I'll add that if the conditions are wet and you suspect there may be standing water on your route then you may want to select the lowest amount of regen your car allows. This will make it easier to coast if you hit a patch of water. Tesla has removed the option to select regen level on newer cars and I think they should reconsider that decision because there are some conditions like this where lower regen may be safer.

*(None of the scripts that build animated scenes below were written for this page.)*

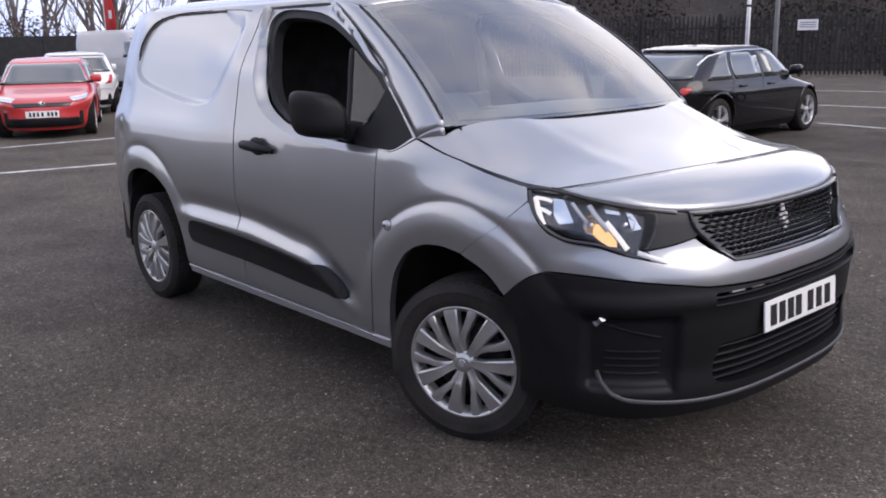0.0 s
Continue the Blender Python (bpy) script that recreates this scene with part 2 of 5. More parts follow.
def lathe(profile, axis_at=(0, 0, 0), seg=48, turn=None):
    """Turns (radius, offset) pairs round the y axis."""
    bm = bmesh.new()
    rings = []
    for r, o in profile:
        if r < 1e-6:
            rings.append([bm.verts.new((0, o, 0))])
        else:
            rings.append([bm.verts.new((r * math.cos(2 * math.pi * i / seg), o, r * math.sin(2 * math.pi * i / seg))) for i in range(seg)])
    for a, b in zip(rings, rings[1:]):
        for i in range(seg):
            j = (i + 1) % seg
            f = [a[i % len(a)], a[j % len(a)], b[j % len(b)], b[i % len(b)]]
            f = list(dict.fromkeys(f))
            if len(f) > 2:
                bm.faces.new(f)
    bmesh.ops.recalc_face_normals(bm, faces=bm.faces[:])
    if turn is not None:
        bmesh.ops.transform(bm, matrix=turn, verts=bm.verts[:])
    bmesh.ops.translate(bm, vec=axis_at, verts=bm.verts[:])
    return bm


def tube(points, radius, seg=10, closed=False, flat=1.0):
    """Round bar along 3D points; radius may be a list."""
    bm = bmesh.new()
    pts = [Vector(p) for p in points]
    n = len(pts)
    rings = []
    up = Vector((0, 0, 1))
    for i, p in enumerate(pts):
        a = pts[(i - 1) % n] if closed or i else p
        b = pts[(i + 1) % n] if closed or i < n - 1 else p
        d = (b - a).normalized()
        side = d.cross(up)
        if side.length < 0.05:
            side = d.cross(Vector((0, 1, 0)))
        side.normalize()
        top = side.cross(d)
        r = radius[i] if isinstance(radius, (list, tuple)) else radius
        rings.append([bm.verts.new(p + r * (math.cos(2 * math.pi * k / seg) * side + flat * math.sin(2 * math.pi * k / seg) * top)) for k in range(seg)])
    for i in range(n if closed else n - 1):
        a, b = rings[i], rings[(i + 1) % n]
        for k in range(seg):
            bm.faces.new((a[k], a[(k + 1) % seg], b[(k + 1) % seg], b[k]))
    if not closed:
        bm.faces.new(rings[0][::-1])
        bm.faces.new(rings[-1])
    bmesh.ops.recalc_face_normals(bm, faces=bm.faces[:])
    return bm


def spline(pts, closed=True, step=0.02):
    """Smooth curve through 2D or 3D points; a point that ends in the word 'c' is a corner."""
    flags = [p[-1] == "c" for p in pts]
    co = [np.array([v for v in p if v != "c"], float) for p in pts]
    n = len(co)
    out = []
    for i in range(n if closed else n - 1):
        p1, p2 = co[i], co[(i + 1) % n]
        c1 = flags[i] or (not closed and i == 0)
        c2 = flags[(i + 1) % n] or (not closed and i == n - 2)
        m1 = (p2 - p1) if c1 else 0.5 * (p2 - co[i - 1])
        m2 = (p2 - p1) if c2 else 0.5 * (co[(i + 2) % n] - p1)
        length = float(np.linalg.norm(p2 - p1))
        lim = 1.2 * length
        for m in (m1, m2):
            ml = float(np.linalg.norm(m))
            if ml > lim:
                m *= lim / ml
        k = max(1, int(math.ceil(length / step)))
        for j in range(k):
            t = j / k
            t2, t3 = t * t, t * t * t
            out.append(tuple((2 * t3 - 3 * t2 + 1) * p1 + (t3 - 2 * t2 + t) * m1 + (3 * t2 - 2 * t3) * p2 + (t3 - t2) * m2))
    if not closed:
        out.append(tuple(co[-1]))
    return out


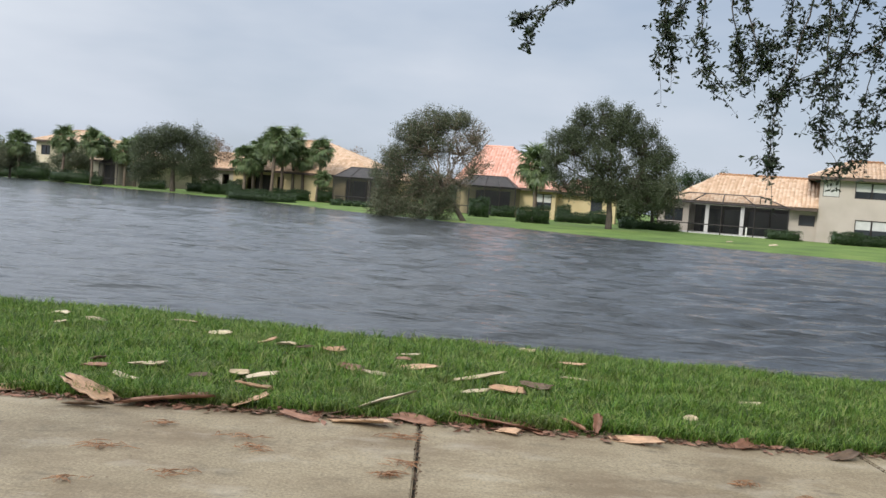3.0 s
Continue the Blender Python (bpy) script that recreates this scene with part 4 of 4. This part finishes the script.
# tan house with a two-storey wing
h1 = house(19.25, 81.73, -23, "tan stucco house with peach tiled hip roofs and screened porch")
PORCH = (2.56, 10.64, 0.0, 2.42)
LEFT_WIN = (0.43, 2, 0.85, 2.01)
SMALL_WIN = (11.42, 12.67, 1.21, 2.12)
block(h1, -0.2, 12.84, 0, 10.5, 2.62, [PORCH, LEFT_WIN, SMALL_WIN], M_TAN)
window(h1, *LEFT_WIN, 0.02, 2)
window(h1, *SMALL_WIN, 0.02)
box_part("porch_back", (PORCH[0], PORCH[1], 3.6, 3.75, 0, 2.6), M_PORCH_SHADE, h1, "porch rear wall coloured dark as shade")
box_part("porch_ceiling", (PORCH[0], PORCH[1], 0.25, 3.6, 2.44, 2.5), M_PORCH_SHADE, h1)
for k in range(4):
    a_ = PORCH[0] + 0.5 + k * 2.0
    window(h1, a_, a_ + 1.9, 0.05, 2.2, 3.5, 1)
box_part("porch_slab", (0.2, PORCH[1] + 0.2, -3.0, 3.6, -0.2, 0.03), M_TRIM, h1, "pale porch slab")
for u_ in (4.04, 6.95):
    box_part("porch_post", (u_ - 0.15, u_ + 0.15, -0.2, 0.1, 0.03, 2.6), M_TRIM, h1, "white square post", 0.02)
box_part("porch_beam", (PORCH[0] - 0.1, PORCH[1], -0.16, -0.03, 2.42, 2.62), M_TRIM, h1, "white beam over the porch")
hip_roof(h1, 0.66, 12.83, -0.6, 11.1, 2.68, 4.18, 13.06, 5.26, M_TILE_PEACH)
tile_slope(((10.31, -1.1, 2.66), (12.86, -1.1, 2.66), (12.65, 1.6, 3.96), (12.38, 1.6, 3.96)), mat=M_TILE_PEACH, parent=h1)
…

One more thing... You probably already know this but if it has been dry for a very long time before the rain then the first few days of rain the roads are MUCH slicker than after it's been raining for a while. This is because all the oils that have seeped into the road during the dry time float to the surface during those first rains making the road slippery. After it's been raining for a while the oils get washed away and the roads aren't as treacherous. In CA it can be completely dry for months at a time so this is common when the rains start.
All great tips!

One more tip is to drive just out of the tire grooves, usually with one set of tires near the line. The roads get deeper puddles where the cars tend to travel most often.